O ingrato tortura-se e aflige-se a si mesmo; odeia os benefícios que recebe por ter de retribuí-los, procura reduzir a sua importância e, pelo contrário, agigantar enormemente as ofensas que lhe foram causadas.
Há alguém mais miserável do que um homem que se esquece dos benefícios para só se lembrar das ofensas?
A sabedoria, pelo contrário, valoriza todos os benefícios, fixa-se na sua consideração, compraz-se em recordá-los continuamente.
Os maus só têm um momento de prazer, e mesmo esse breve: o instante em que recebem o benefício; o sábio, pelo seu lado, extrai do benefício recebido uma satisfação grande e perene.
O que lhe dá prazer não é o momento de receber, mas sim o fato de ter recebido o benefício; isto é para ele algo de imortal, de permanente.
O sábio não tem senão desprezo por aquilo que o lesou; tudo isso ele esquece, não por incúria, mas voluntariamente.
Não interpreta tudo pelo pior, não procura descobrir o culpado do que lhe sucedeu, preferindo atribuir os erros dos homens à fortuna.
Não atribui más intenções às palavras ou aos olhares dos outros, antes procura dar do que lhe fazem uma interpretação benevolente.
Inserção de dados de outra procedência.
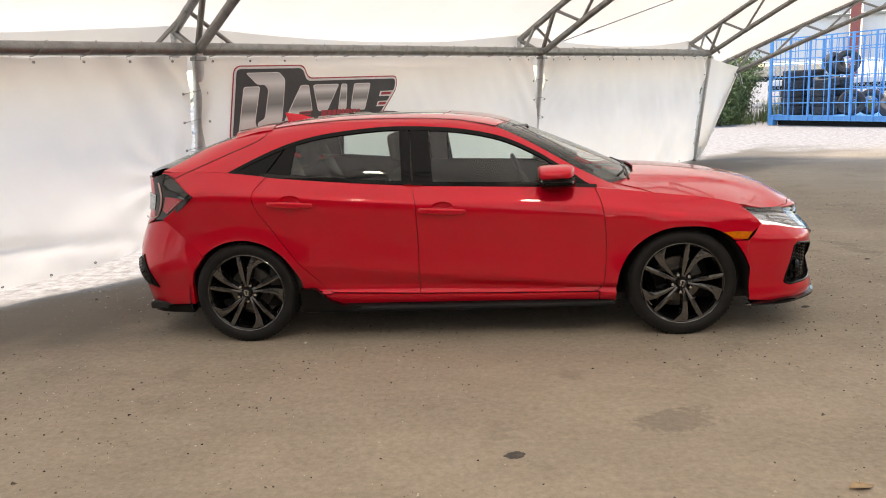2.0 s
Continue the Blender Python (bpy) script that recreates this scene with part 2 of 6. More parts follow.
def part(name, bm, material, parent, label="", smooth=None):
    """One mesh object under a thing or a part; the bmesh is in the coordinates of its thing."""
    ob = new(name, link_mesh(name, bm, material, smooth))
    ob.parent = parent
    if label:
        ob["label"] = label
    return ob


def same(name, mesh, parent, m=None):
    """Another object on a mesh that is already there."""
    ob = new(name, mesh)
    ob.parent = parent
    if m is not None:
        ob.matrix_basis = m
    return ob


def thing(name, m, label, category, group="", kind=""):
    ob = new(name)
    ob.matrix_basis = m
    ob.empty_display_size = 0.2
    return tagged(ob, label, category, group, kind)


def solid(name, bm, material, label, category, group="", kind="", m=None, smooth=None):
    ob = new(name, link_mesh(name, bm, material, smooth))
    if m is not None:
        ob.matrix_basis = m
    return tagged(ob, label, category, group, kind)


def tube(bm, pts, r, seg=10, closed=False, cap=True):
    """A round bar along a polyline; r is one radius or one for each point."""
    pts = [Vector(p) for p in pts]
    rs = r if isinstance(r, (list, tuple)) else [r] * len(pts)
    rings, n, prev = [], len(pts), None
    for i, p in enumerate(pts):
        a = pts[(i - 1) % n] if (i or closed) else p
        b = pts[(i + 1) % n] if (i < n - 1 or closed) else p
        d = (b - a).normalized()
        if prev is None:
            side = d.cross(Vector((0, 0, 1)))
            if side.length < 1e-3:
                side = d.cross(Vector((1, 0, 0)))
        else:
            side = prev - d * prev.dot(d)
        side.normalize()
        prev = side
        up = side.cross(d)
        rings.append([bm.verts.new(p + rs[i] * (math.cos(2 * math.pi * k / seg) * side + math.sin(2 * math.pi * k / seg) * up)) for k in range(seg)])
    for i in range(n if closed else n - 1):
        a, b = rings[i], rings[(i + 1) % n]
        for k in range(seg):
            bm.faces.new((a[k], b[k], b[(k + 1) % seg], a[(k + 1) % seg]))
    if cap and not closed:
        bm.faces.new(rings[0])
        bm.faces.new(rings[-1][::-1])
    return bm


def bar(pts, r, seg=10, closed=False):
    return tube(bmesh.new(), pts, r, seg, closed)


def box(bm, x0, x1, y0, y1, z0, z1, bevel=0.0, m=None):
    """A block with rounded edges, added to bm."""
    tmp = bmesh.new()
    bmesh.ops.create_cube(tmp, size=1)
    bmesh.ops.transform(tmp, matrix=Matrix.LocRotScale(((x0 + x1) / 2, (y0 + y1) / 2, (z0 + z1) / 2), None, (x1 - x0, y1 - y0, z1 - z0)), verts=tmp.verts)
    if bevel:
        bmesh.ops.bevel(tmp, geom=tmp.edges[:] + tmp.verts[:], offset=bevel, segments=2, affect="EDGES", profile=0.6)
    if m is not None:
        bmesh.ops.transform(tmp, matrix=m, verts=tmp.verts)
    me = bpy.data.meshes.new("tmp")
    tmp.to_mesh(me)
    tmp.free()
    bm.from_mesh(me)
    bpy.data.meshes.remove(me)
    return bm


def block(*a, **k):
    return box(bmesh.new(), *a, **k)


def lathe(profile, seg=48, axis="Y", bm=None):
    """Turns (radius, along) points round an axis."""
    bm = bm or bmesh.new()
    rings = []
    for r, h in profile:
        ring = []
        for k in range(seg):
            c, s = r * math.cos(2 * math.pi * k / seg), r * math.sin(2 * math.pi * k / seg)
            ring.append(bm.verts.new({"Y": (c, h, s), "Z": (c, s, h), "X": (h, c, s)}[axis]))
        rings.append(ring)
    for a, b in zip(rings, rings[1:]):
        for k in range(seg):
            bm.faces.new((a[k], a[(k + 1) % seg], b[(k + 1) % seg], b[k]))
    return bm


def grid(nu, nv, f, bm=None):
    """A sheet of (nu + 1) x (nv + 1) points f(i / nu, j / nv)."""
    bm = bm or bmesh.new()
    rows = [[bm.verts.new(f(i / nu, j / nv)) for j in range(nv + 1)] for i in range(nu + 1)]
    for i in range(nu):
        for j in range(nv):
            bm.faces.new((rows[i][j], rows[i + 1][j], rows[i + 1][j + 1], rows[i][j + 1]))
    return bm


def spline(knots):
    """A smooth curve through (x, value) knots that does not overshoot."""
    xs, ys = [k[0] for k in knots], [k[1] for k in knots]
    n = len(xs)
    d = [(ys[i + 1] - ys[i]) / (xs[i + 1] - xs[i]) for i in range(n - 1)]
    m = [d[0]] + [0 if d[i - 1] * d[i] <= 0 else 2 * d[i - 1] * d[i] / (d[i - 1] + d[i]) for i in range(1, n - 1)] + [d[-1]]

    def f(x):
        if x <= xs[0]:
            return ys[0] + m[0] * (x - xs[0])
        if x >= xs[-1]:
            return ys[-1] + m[-1] * (x - xs[-1])
        i = 0
        while x > xs[i + 1]:
            i += 1
        h = xs[i + 1] - xs[i]
        s = (x - xs[i]) / h
        return (ys[i] * (1 + 2 * s) * (1 - s) ** 2 + m[i] * h * s * (1 - s) ** 2
                + ys[i + 1] * s * s * (3 - 2 * s) + m[i + 1] * h * s * s * (s - 1))
    return f


def inset(poly, d):
    """The outline drawn in by d."""
    if not d:
        return poly
    area = sum(a[0] * b[1] - b[0] * a[1] for a, b in zip(poly, poly[1:] + poly[:1]))
    s = 1 if area > 0 else -1
    out = []
    n = len(poly)
    for i in range(n):
        a, b, c = Vector(poly[i - 1]), Vector(poly[i]), Vector(poly[(i + 1) % n])
        e, f = (b - a), (c - b)
        if e.length < 1e-6 or f.length < 1e-6:
            out.append(tuple(b))
            continue
        e.normalize(), f.normalize()
        n1, n2 = Vector((-e.y, e.x)) * s, Vector((-f.y, f.x)) * s
        m = n1 + n2
        k = max(0.35, m.length_squared / 2)
        out.append(tuple(b + m * (d / k)))
    return out


# ---- the tent: local x along the wall, y outwards, z up ----
J1, TENT_TURN = (-2.41, 1.375), 51.9
SPAN = 15.0
POSTS = (-10.3, -5.04, 0.0, 5.16, 10.34)
U = Vector((math.cos(radians(TENT_TURN)), math.sin(radians(TENT_TURN)), 0))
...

Prefere lembrar-se do bem que lhe fizeram, e não do mal; tanto quanto pode, guarda na memória os benefícios precedentes e não muda de disposição para com aqueles a quem deve algum favor a não ser que as suas más ações sejam de longe mais graves, numa desproporção evidente mesmo a quem não a quer ver; e até neste caso o sábio terá por eles, depois de uma considerável ofensa, sentimentos idênticos aos que tinha antes do favor recebido.
Na realidade, mesmo quando a ofensa é equivalente ao benefício, permanece na nossa alma um certo sentido de benevolência.